12. He brings you closer to God.
He is a leader, brings you closer to God, and isn’t afraid to open the bible with you or to pray. He makes you a better person and cares deeply about your relationship with God. One thing I’ve learned is that marriage is difficult, but God is the glue that holds a marriage together. Without God, it may seem easy to just toss everything aside when things get tough, but with faith you know that you can survive anything.
I know this is an extensive list, and there’s a lot to take in, but this is a serious topic. Marriage is a big deal, and you need to be absolutely confident that you’re with the right person. There is a lot to consider, and if you’re missing a lot of things on this list, then maybe it’s time to realize that God has somebody else out there for you. And even if it’s painful to move on, imagine how much better it will be to move forward and stop wasting the time you could be spending with your future husband.
Now, on the other hand, if your relationship has many of the things listed, I’m excited for you! I’m pretty sure you’re with an amazing man and a keeper. Don’t let him get away, but first make sure he feels the same way. This is a two way street.
Best of wishes to you all,
Diamond
10 Comments
My boyfriend of almost two years is now saying that I would be happier in the long run with out him because he can’t give me what I want (marriage and kids) in the future. He says he’s not sure he wants to ever be married and doesn’t want kids because he “doesn’t like kids”. We’ve had this conversation before and he said ideally he would want two boys. He even called me his “future wife” all the time in the beginning of our relationship. Personally, I think he’s just scared. Both our parents are divorced, and he grew up with out his real dad. I think he’s afraid of ending up like him. He’s also in the Army, and with that comes uncertainty of where he’ll end up next. We’re two hours apart right now, but I told him, where you I’ll go, and I can’t imagine my life with out him. When I asked if he could see a future without me in it, he said “I don’t know.” He came over to have this talk and said he was going to go home and think some more. I wish I could get to the bottom of why he feels like this, and I hate not knowing what will happen next.

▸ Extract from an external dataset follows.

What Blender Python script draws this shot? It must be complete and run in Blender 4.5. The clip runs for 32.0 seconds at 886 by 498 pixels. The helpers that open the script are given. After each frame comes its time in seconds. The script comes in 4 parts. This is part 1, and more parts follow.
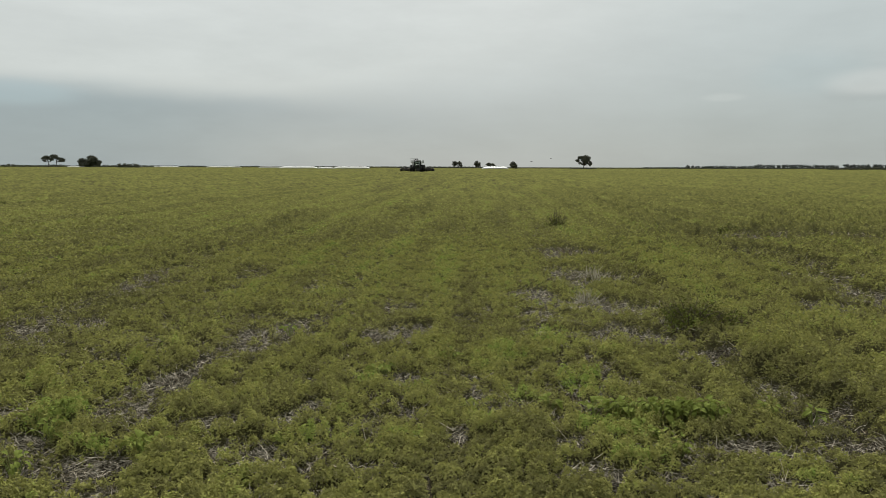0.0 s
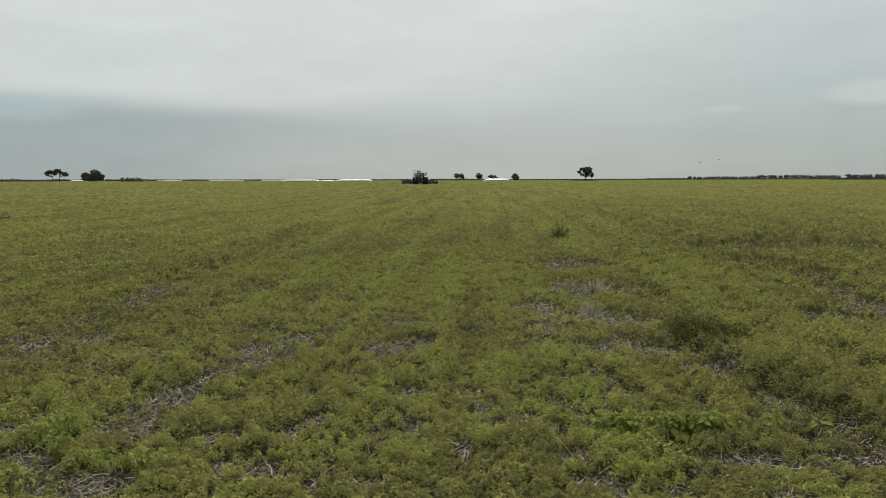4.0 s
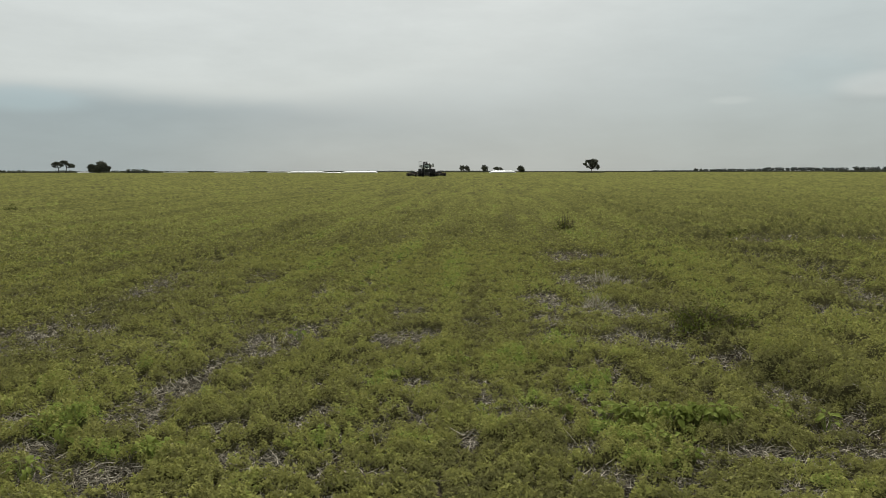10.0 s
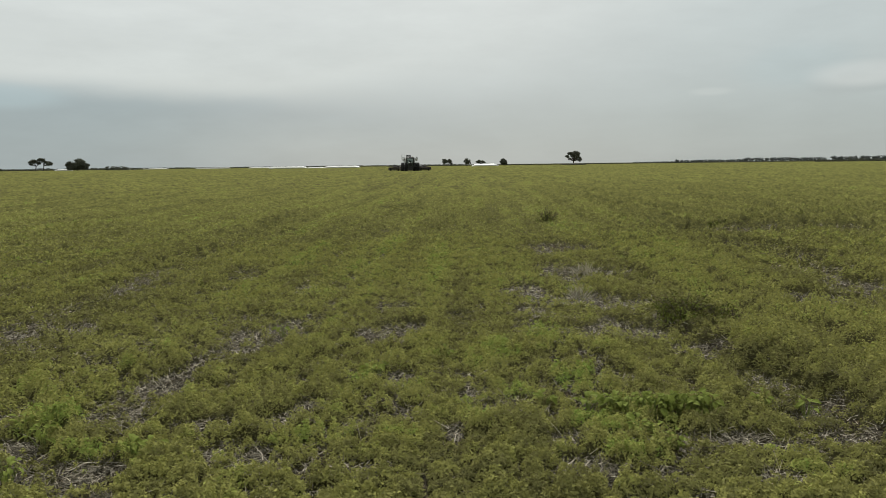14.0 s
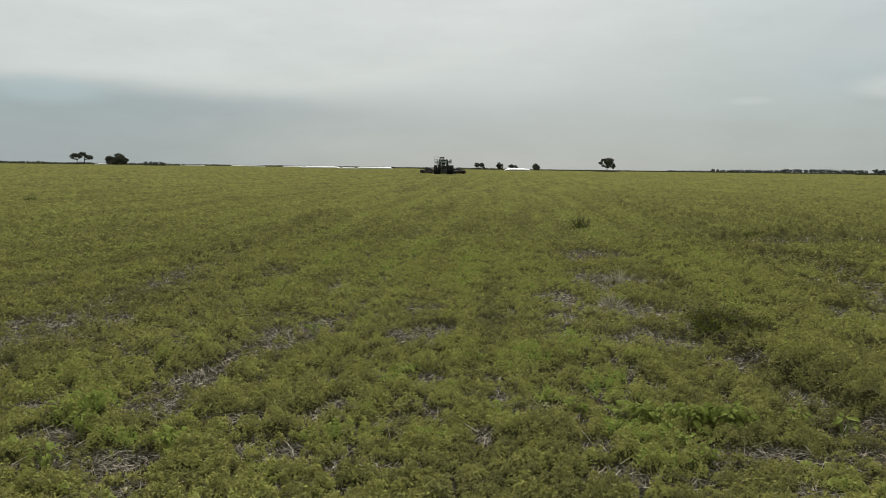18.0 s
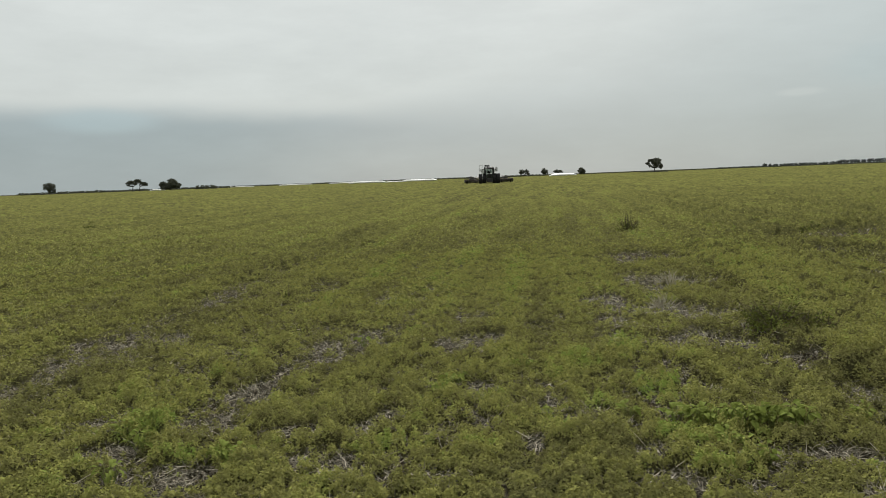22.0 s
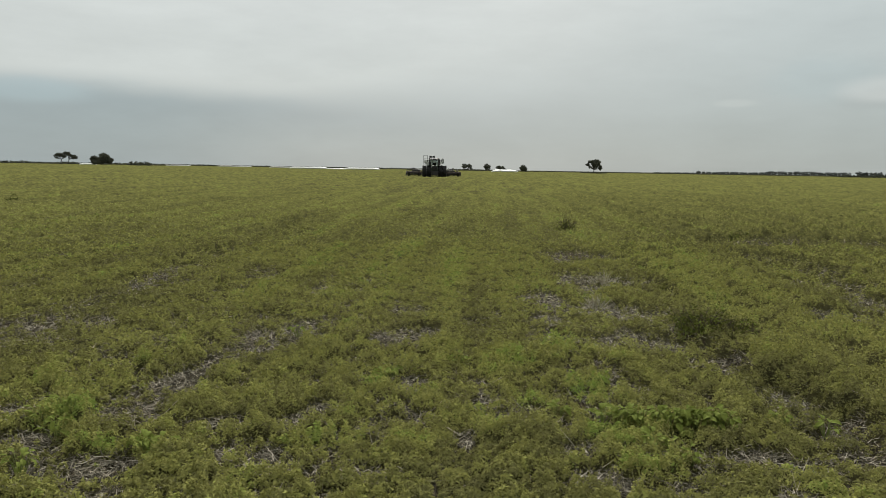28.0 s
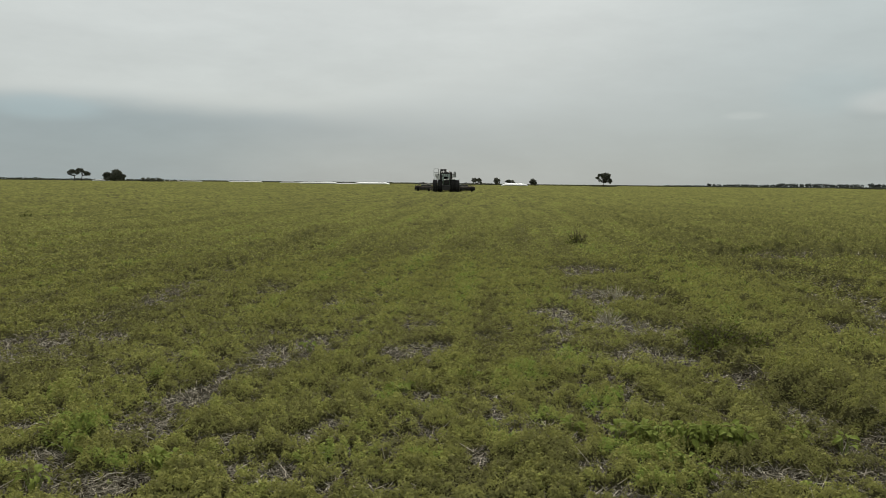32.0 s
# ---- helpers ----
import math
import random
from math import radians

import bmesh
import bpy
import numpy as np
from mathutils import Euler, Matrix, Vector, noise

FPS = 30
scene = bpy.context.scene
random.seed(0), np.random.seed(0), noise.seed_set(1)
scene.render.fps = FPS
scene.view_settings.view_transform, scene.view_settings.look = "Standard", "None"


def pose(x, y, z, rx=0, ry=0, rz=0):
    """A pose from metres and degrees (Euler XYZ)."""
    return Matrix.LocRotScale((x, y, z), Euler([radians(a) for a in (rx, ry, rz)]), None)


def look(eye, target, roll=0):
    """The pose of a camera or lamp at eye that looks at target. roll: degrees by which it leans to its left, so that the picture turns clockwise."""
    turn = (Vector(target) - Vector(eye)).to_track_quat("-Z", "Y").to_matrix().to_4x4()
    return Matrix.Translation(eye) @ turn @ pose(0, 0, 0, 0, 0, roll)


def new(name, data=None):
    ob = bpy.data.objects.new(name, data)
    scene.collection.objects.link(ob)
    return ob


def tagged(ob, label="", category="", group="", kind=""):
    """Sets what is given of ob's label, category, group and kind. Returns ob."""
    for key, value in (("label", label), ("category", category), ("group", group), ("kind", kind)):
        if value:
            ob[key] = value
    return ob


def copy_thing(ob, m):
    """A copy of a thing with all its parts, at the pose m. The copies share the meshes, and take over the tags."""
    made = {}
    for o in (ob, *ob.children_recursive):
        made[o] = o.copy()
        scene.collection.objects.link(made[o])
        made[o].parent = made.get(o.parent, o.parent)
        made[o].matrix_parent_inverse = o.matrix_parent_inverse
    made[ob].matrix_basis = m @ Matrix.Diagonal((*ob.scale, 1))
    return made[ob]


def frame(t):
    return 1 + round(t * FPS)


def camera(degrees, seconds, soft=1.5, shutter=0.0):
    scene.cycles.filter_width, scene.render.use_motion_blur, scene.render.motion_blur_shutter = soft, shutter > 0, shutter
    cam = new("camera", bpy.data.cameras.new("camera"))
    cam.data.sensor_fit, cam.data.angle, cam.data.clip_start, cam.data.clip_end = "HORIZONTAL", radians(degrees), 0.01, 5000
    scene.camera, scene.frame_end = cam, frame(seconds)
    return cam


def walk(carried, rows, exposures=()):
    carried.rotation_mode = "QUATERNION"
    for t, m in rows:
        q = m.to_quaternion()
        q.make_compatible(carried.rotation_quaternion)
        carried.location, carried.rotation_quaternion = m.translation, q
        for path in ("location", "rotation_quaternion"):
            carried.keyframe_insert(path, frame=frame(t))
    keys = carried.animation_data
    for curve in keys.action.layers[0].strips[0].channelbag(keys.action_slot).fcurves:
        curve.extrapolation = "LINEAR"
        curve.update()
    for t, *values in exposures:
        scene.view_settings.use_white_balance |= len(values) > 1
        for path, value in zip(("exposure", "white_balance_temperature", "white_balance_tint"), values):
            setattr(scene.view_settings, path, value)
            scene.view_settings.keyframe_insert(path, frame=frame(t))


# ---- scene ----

# seconds, x, y, z, turn to the left, pitch, lean
PATH = [
    (0, 0.012, -0.008, 1.499, -1.168, -6.522, 0.162),
    (0.5, 0.013, -0.006, 1.503, -1.185, -6.297, 0.103),
    (1, 0.011, -0.005, 1.507, -1.05, -6.265, -0.032),
    (1.5, 0.01, -0.009, 1.505, -1.192, -5.781, 0.026),
    (2, 0.002, -0.001, 1.508, -1.124, -6.028, 0.241),
    (2.5, 0.004, -0.01, 1.505, -0.942, -6.217, 0.114),
    (3, 0.008, -0.01, 1.512, -0.768, -5.883, 0.005),
    (3.5, 0.007, -0.02, 1.515, -0.906, -5.511, -0.075),
    (5.5, 0.006, -0.007, 1.507, -0.595, -5.842, -0.668),
    (6, 0.005, -0.01, 1.507, -0.365, -5.854, -0.892),
    (6.5, 0.007, -0.008, 1.506, -0.543, -5.93, -0.829),
    (7, 0.002, -0.004, 1.506, -0.485, -5.983, -0.854),
    (7.5, -0.001, -0.009, 1.501, -0.312, -6.077, -0.855),
    (8, -0, -0.004, 1.499, -0.096, -6.372, -0.951),
    (8.5, 0.002, -0.006, 1.503, 0.006, -6.263, -0.869),
    (9, 0.009, -0.004, 1.5, -0.196, -6.254, -0.124),
    (9.5, -0.001, -0.005, 1.499, -0.483, -6.154, -0.056),
    (10, 0.002, -0.001, 1.501, -0.552, -6.193, -0.097),
    (10.5, 0.022, -0.006, 1.496, -1.976, -6.183, -0.831),
    (11, 0.017, -0.013, 1.501, -1.496, -5.964, -0.721),
    (11.5, 0.015, -0.004, 1.5, -1.535, -6.048, -0.648),
    (12, 0.017, 0.001, 1.499, -1.632, -6.14, -0.892),
    (12.5, 0.003, -0.004, 1.496, -0.88, -6.622, -0.308),
    (13, 0.007, -0.011, 1.504, -1.076, -6.037, -1.125),
    (13.5, 0.004, -0.01, 1.5, -1.359, -6.499, -0.69),
    (14, 0.008, -0.005, 1.5, -1.854, -6.695, -0.711),
    (14.5, 0.002, -0.011, 1.498, -1.392, -6.645, -0.716),
    (16.5, 0.009, -0.013, 1.499, -0.541, -6.008, -0.083),
    (17, 0.001, -0.001, 1.498, -0.66, -6.336, 0.495),
    (17.5, -0.005, 0.001, 1.494, 0.055, -6.713, 0.821),
    (18, -0.021, -0.007, 1.497, 0.528, -6.447, 0.737),
    (18.5, -0.02, -0.01, 1.49, 1.063, -6.426, 0.68),
    (19, -0.023, -0.012, 1.495, 1.06, -6.5, 0.705),
    (19.5, -0.024, -0.018, 1.486, 2.277, -6.985, 0.128),
    (20, -0.023, -0.009, 1.483, 1.047, -8.271, 0.906),
    (20.5, -0.021, -0.013, 1.489, 0.936, -7.447, -0.202),
    (21, -0.011, -0.019, 1.483, -0.373, -8.233, -0.539),
    (21.5, -0.01, -0.021, 1.489, 1.881, -6.862, -1.533),
    (22, 0.01, -0.016, 1.487, 4.36, -5.618, -2.204),
    (22.5, 0.016, -0.005, 1.471, 5.12, -5.369, -4.243),
    (23, -0.002, -0.007, 1.49, 1.104, -7.704, 0.05),
    (23.5, -0.011, 0.006, 1.495, 1.585, -7.574, 0.712),
    (24, -0.019, 0.024, 1.503, 0.522, -7.076, 1.622),
    (24.5, -0.01, 0.028, 1.499, 1.127, -7.144, 1.038),
    (25, -0.002, 0.031, 1.499, 0.787, -6.932, 0.743),
    (25.5, -0.012, 0.036, 1.504, 1.031, -6.733, 0.972),
    (27.5, 0.001, 0.023, 1.503, -0.34, -6.167, 0.994),
    (28, 0.006, 0.019, 1.503, -0.478, -6.354, 0.938),
    (28.5, 0.002, 0.021, 1.506, -0.561, -5.976, 0.64),
    (29, 0.003, 0.019, 1.509, -0.474, -5.794, 0.532),
    (29.5, -0.001, 0.019, 1.508, 0.052, -5.636, 0.765),
    (30, -0.004, 0.019, 1.507, -0.304, -5.444, 1.117),
    (30.5, -0.005, 0.019, 1.508, -0.025, -5.597, 0.982),
    (31, -0.006, 0.026, 1.507, 0.411, -5.761, 0.626),
    (31.5, -0.006, 0.024, 1.507, 0.196, -5.303, 0.662),
    (32, -0.006, 0.025, 1.507, 0.342, -5.243, 0.602),
]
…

Hmm do not ignore the signs dearie, It will shock you that after you break up, he’d marry someone else almost Immidiately.
Don’t force it!
Hmm do not ignore the signs dearie, It will shock you that after you break up, he’d marry someone else almost Immidiately.
Don’t force it!
If he’s calling you his “future wife” why in the next breath he says he “doesn’t know” about a future with you in it? Sounds to me he is stringing you along…. Please lookup the two year rule when it comes to men and marriage. Most men who know she is the one, already know within 1 year of dating and will date an extra year just to be sure. Any longer and you are wasting your time! Don’t let your beauty run out on some guy who can’t be bothered to give you a real commitment.
I agree with everything Anna just said. My husband told me he was going to marry me a few months after we started dating. We were together 3 years before he actually proposed but we were on the same page as far as wanting that to be in our future. Don’t waste your time on someone who clearly is not in it for the long haul. You deserve better.
Should have ended it at 11.
*Update* Everything is ok now,and has been since about November. No more “oh, I don’t know if I want to get married ” etc. All good now.
My relationship fits every single thing on here. We know we are getting married one day we are soulmates and we know it! After so many failed relationships it’s refreshing to finally have met the one we were meant to be with for life. <3
I agree with everything except #5. You shouldn’t have to prove anything to other people, especially if many social media ppl are strangers. As along as you have eventually met each other’s family and close circle in person, then that’s what matters. Sometimes it’s best to keep others out of your business because it can ruin it when the two of you are naturally private. Too much jealousy & others interfering in too many ways. Thankfully my spouse & I are on the same page on that topic. Our love & bond is strong and we’re everything the other prayed for.
I married my husband after only dating for 2 months, I knew him over 12 yrs though just lost contact. He was everything that I ever wanted plus. We went to church, prayed together, he never called me out my name, supported my dreams, lifted me up, put me all over social media, I did all them same things. Marrying him felt like the happiest day of my life. Yet now 9 months later, he is so absorbed In his business. He says he is working more to buy us a house, new car and things like that, he is moody probable from stress and lack of sleep. But what hurts me is from the begining his family never excepted me into the family. Talked bad about me. They NEVER even met me! My husband has 5 children with 2 different woman ages ranging from 12 to 4. He has two 4 year Olds both of his baby mothers were pregnant at the same time. When we first starring dating he seemed like a great father but that quickly faded now he hardly sees the kids as I encourage him to see and spend time with them with me. He says he just works a lot but he don’t even pay child support and is looking to go back to court this month because of it. I get along with one of the babies mothers because he don’t call or check on his children I make my effort to do so. Recently me and my husband had a argument and he left and called his first baby mother and he not only talked badly about me but he lied and made it look like he ain’t seen his kids because of me. He said he felt he had to choose between me or his kids. Mind you a couple months before that he wanted to move out of state and I said we could not do that because of the kids. They need their father but he said he would choose me over them because they will one day grow up and have a family of their own and I’ll be here forever… I cannot make this up. He actually said that. Wow… the nerve. I told him exactly this…your kids come first, don’t put no one or nothing before them.
He has changed so much since we first got together. He does all these sweet things for me and says nice things. Honestly I think it’s cause he don’t have a car and uses mine. Also why he said he is working so much. Bet he won’t be doing so many nice things once he gets his truck to work in.. Truth is I love my husband and the reason I’m writing is because I want to know your opinion of what is going on and what to do. I’m seeking marriage counseling now. B.t.w he says I nag a lot. Smh wouldn’t you being stuck in the house allllll the time… he also just recently told me he did not want me to work. Said for me to just go to school. I feel he is being controlling. Or if I work he can’t get my car. MEN.